UK and Japan launch investment partnership for Africa and emerging Asia

The UK and Japan have announced a new investment partnership focused on Africa and emerging Asia. In a UK government statement, the deal was formalised through a Memorandum of Cooperation signed by British International Investment and the Japan International Cooperation Agency during Prime Minister Sanae Takaichi’s visit to Downing Street on 14 June. That may sound technical, but the basic idea is easier to follow than the language suggests. The two countries want their public-backed development investors to work more closely so that more money reaches businesses and projects in places where finance is often harder to secure.

If you are new to this subject, it helps to start with one key term. A development finance institution is a state-backed investor that puts money into businesses, services or infrastructure in lower-income and fast-growing countries. The aim is not only to make a return. According to the UK government, these bodies are also meant to support jobs, growth and wider development. In this case, the two institutions are British International Investment, usually shortened to BII, and JICA, the Japan International Cooperation Agency. BII is the UK’s development finance institution and impact investor. JICA is one of Japan’s main development agencies and works across technical support, grants and loans, including finance aimed at private sector projects.

One phrase in the announcement matters a lot: bringing in private capital. This is policy language for trying to persuade pension funds, banks and other investors to put money into projects they might otherwise avoid. Public institutions do that by sharing risk, offering expertise and showing that a project has enough backing to be taken seriously. **What this means:** the partnership is not simply about the UK and Japan spending public money themselves. It is about using public institutions to attract much larger pools of private finance. That can help projects move faster, but it also leaves important questions for readers to ask about accountability, who benefits and whether local communities will see the gains.

According to the government release, the new agreement creates a framework for closer co-operation, shared best practice and joint engagement with institutional and private investors. It also builds on work BII and JICA have already done together, including co-investments and co-financing in Vietnam and across Africa. The statement also pointed to joint engagement at TICAD9, the Tokyo International Conference on African Development. That matters because it shows this is not a completely new relationship starting from scratch. The government is presenting it as the next step in a longer effort, with BII also seeking deeper ties with Japanese businesses and investors interested in south-east Asia and Africa.

There is a wider diplomatic story here too. The Foreign, Commonwealth & Development Office linked the partnership to the Japan-UK Foreign Ministers’ Strategic Dialogue 2026, where both countries said they wanted stronger development co-operation, reform of multilateral institutions and more work together in third countries, especially around energy resilience.

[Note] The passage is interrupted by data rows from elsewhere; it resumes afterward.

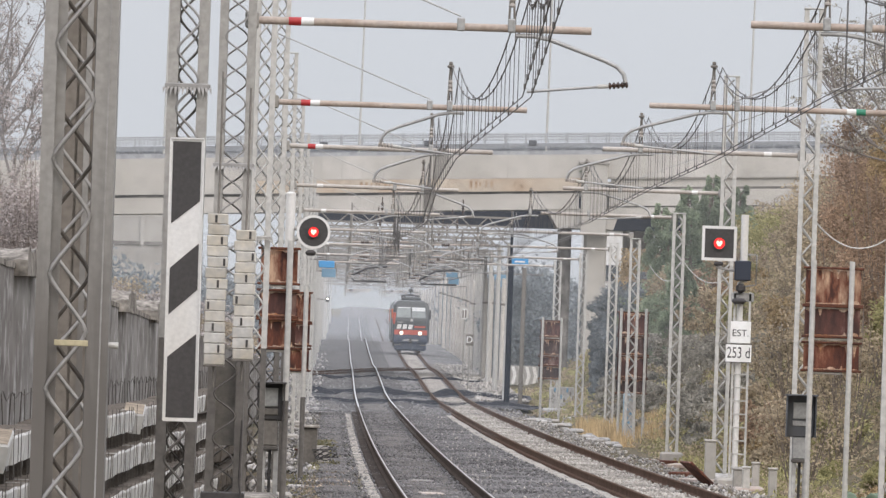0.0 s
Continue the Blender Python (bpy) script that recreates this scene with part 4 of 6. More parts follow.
def rusty_screen(p, posts, w, panels, label, post_up=0.15, rust=M_RUST, dark_to=None):
    """Rusted sheet panels, one over another, clamped to two steel posts."""
    x, y, z = p
    t = thing("rusted_panel_frame", pose(x, y, z), label, "panel frame", "rusted panel frames")
    gz = level(y) - 0.3 - z
    for i, (zc, h) in enumerate(panels):
        pts = []
        for k in range(9):
            a = k / 8
            pts.append((-w / 2 + w * a, 0.04 + 0.05 * math.sin(math.pi * a), zc))
        s = Shape()
        vs = []
        for dz in (-h / 2, h / 2):
            for off in (0, 0.02):
                vs += [(q[0], q[1] + off, zc + dz) for q in pts]
        n = 9
        fs = []
        for k in range(8):
            fs += [(k, k + 1, 2 * n + k + 1, 2 * n + k), (n + k + 1, n + k, 3 * n + k, 3 * n + k + 1), (k + 1, k, n + k, n + k + 1), (2 * n + k, 2 * n + k + 1, 3 * n + k + 1, 3 * n + k)]
        fs += [(0, 2 * n, 3 * n, n), (n - 1, 2 * n - 1, 4 * n - 1, 3 * n - 1)]
        pn = part("panel", s.add(vs, fs), (M_RUST_TOP, M_RUST_FAR, rust)[i % 3] if rust is M_RUST else (rust, M_RUST_DARK)[i % 2], t, ("orange-brown rusted sheet panel", "dark maroon rusted sheet panel")[i % 2])
        g = random.Random(int(x * 100) + int(zc * 50))
        cols = 70
        runs = [(g.uniform(0.06, 0.94), g.uniform(0.015, 0.03), g.uniform(0.2, 0.7)) for _ in range(g.choice((3, 4, 5)))]
        for up in (1, -1):
            fringe, vs = Shape(), []
            for k in range(cols + 1):
                a = 0.02 + 0.96 * k / cols
                d = 0.02 + 0.22 * max(0.0, noise.noise((a * 5, zc * 5 + x, up))) + 0.03 * g.random()
                if up > 0:
                    d = max([d] + [q * (1 - min(1.0, abs(a - c) / wd)) ** 0.5 * g.uniform(0.8, 1.0) for c, wd, q in runs])
                else:
                    d = max([d * 0.8] + [0.45 * q * (1 - min(1.0, abs(1 - a - c) / wd)) ** 0.5 for c, wd, q in runs[:2]])
                yy = 0.034 + 0.05 * math.sin(math.pi * a)
                vs += [(-w / 2 + w * a, yy, zc + up * h * 0.49), (-w / 2 + w * a, yy, zc + up * (h * 0.49 - d * h * 0.9))]
            fringe.add(vs, [(2 * k, 2 * k + 1, 2 * k + 3, 2 * k + 2)[::up] for k in range(cols)])
            part("bleached_run", fringe, M_RUST_PALE, pn, "pale bleached fringe and runs")
        part("pale_scrap", Shape().cbox((g.uniform(-0.1, 0.1) * w, 0.02, zc - h / 2 - 0.06), (w * g.uniform(0.4, 0.8), 0.03, 0.04), 0.01), M_WEIGHT, t, "whitish flaking strip")
        for rz in (h / 2 + 0.02, -h / 2 - 0.02):
            part("cross_rail", Shape().cbox((0, 0.0, zc + rz), (w + 0.1, 0.07, 0.04), 0.01), M_RUST_BAR, t)
    for px in posts:
        low = gz if dark_to is None else dark_to
        part("post", Shape().tube([(px, -0.06, low), (px, -0.06, panels[0][0] + panels[0][1] / 2 + post_up)], 0.05, 10), M_GALV_FAR, t, "pale grey steel post")
        if dark_to is not None:
            part("lower_post", Shape().tube([(px, -0.06, gz), (px, -0.06, low)], 0.051, 10), M_DARK_BROWN, t, "dark brown-grey lower post")
    return t


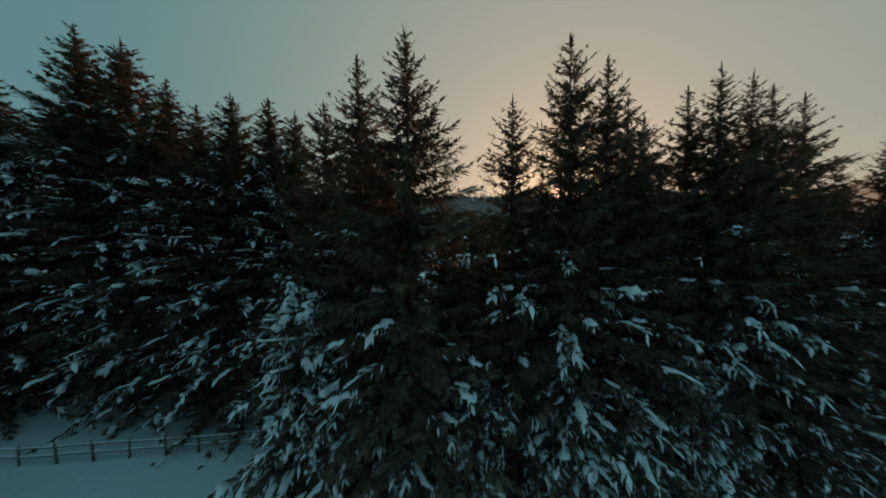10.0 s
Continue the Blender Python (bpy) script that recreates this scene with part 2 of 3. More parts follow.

The same government statement connected this to co-ordination on stabilisation and reconstruction in Ukraine and Palestine. That tells us something important. Development finance is not only about economics. It is also part of foreign policy, with countries using investment, aid and partnerships to build influence and support their wider goals abroad.

Liz Patterson from the FCDO said the closer partnership between BII and JICA should help bring in more private investors and speed up development impact and sustainable growth across Africa and Asia. In plainer English, the UK government is arguing that closer teamwork between these two public institutions can make more projects happen, and make them easier to fund. **What to watch next:** the official announcement does not set out a new headline funding figure or a list of named projects. That is worth noticing. A memorandum like this sets the rules for future co-operation, but the real test comes later. You would want to watch where the money goes, which sectors are backed and whether the promised growth is broad-based rather than concentrated in a few firms or cities.

The background notes add useful scale. BII says it has investments in more than 1,600 businesses across 66 countries and net assets of £9.87 billion. It also says that between 2026 and 2031, at least 40 per cent of its new commitments by value will be in climate finance, and it highlights its role in the 2X Challenge, which has raised more than $33.6 billion for women’s economic development. JICA, for its part, is described by the government as one of the world’s largest bilateral aid agencies, using technical co-operation, grant aid and loans, including Private Sector Investment Finance. For students and general readers, that is the bigger lesson in this story. Development policy is often a mix of aid, investment and diplomacy at the same time. When governments announce a partnership like this, it helps to ask not just how much money is involved, but who decides, who gains and how success will be measured.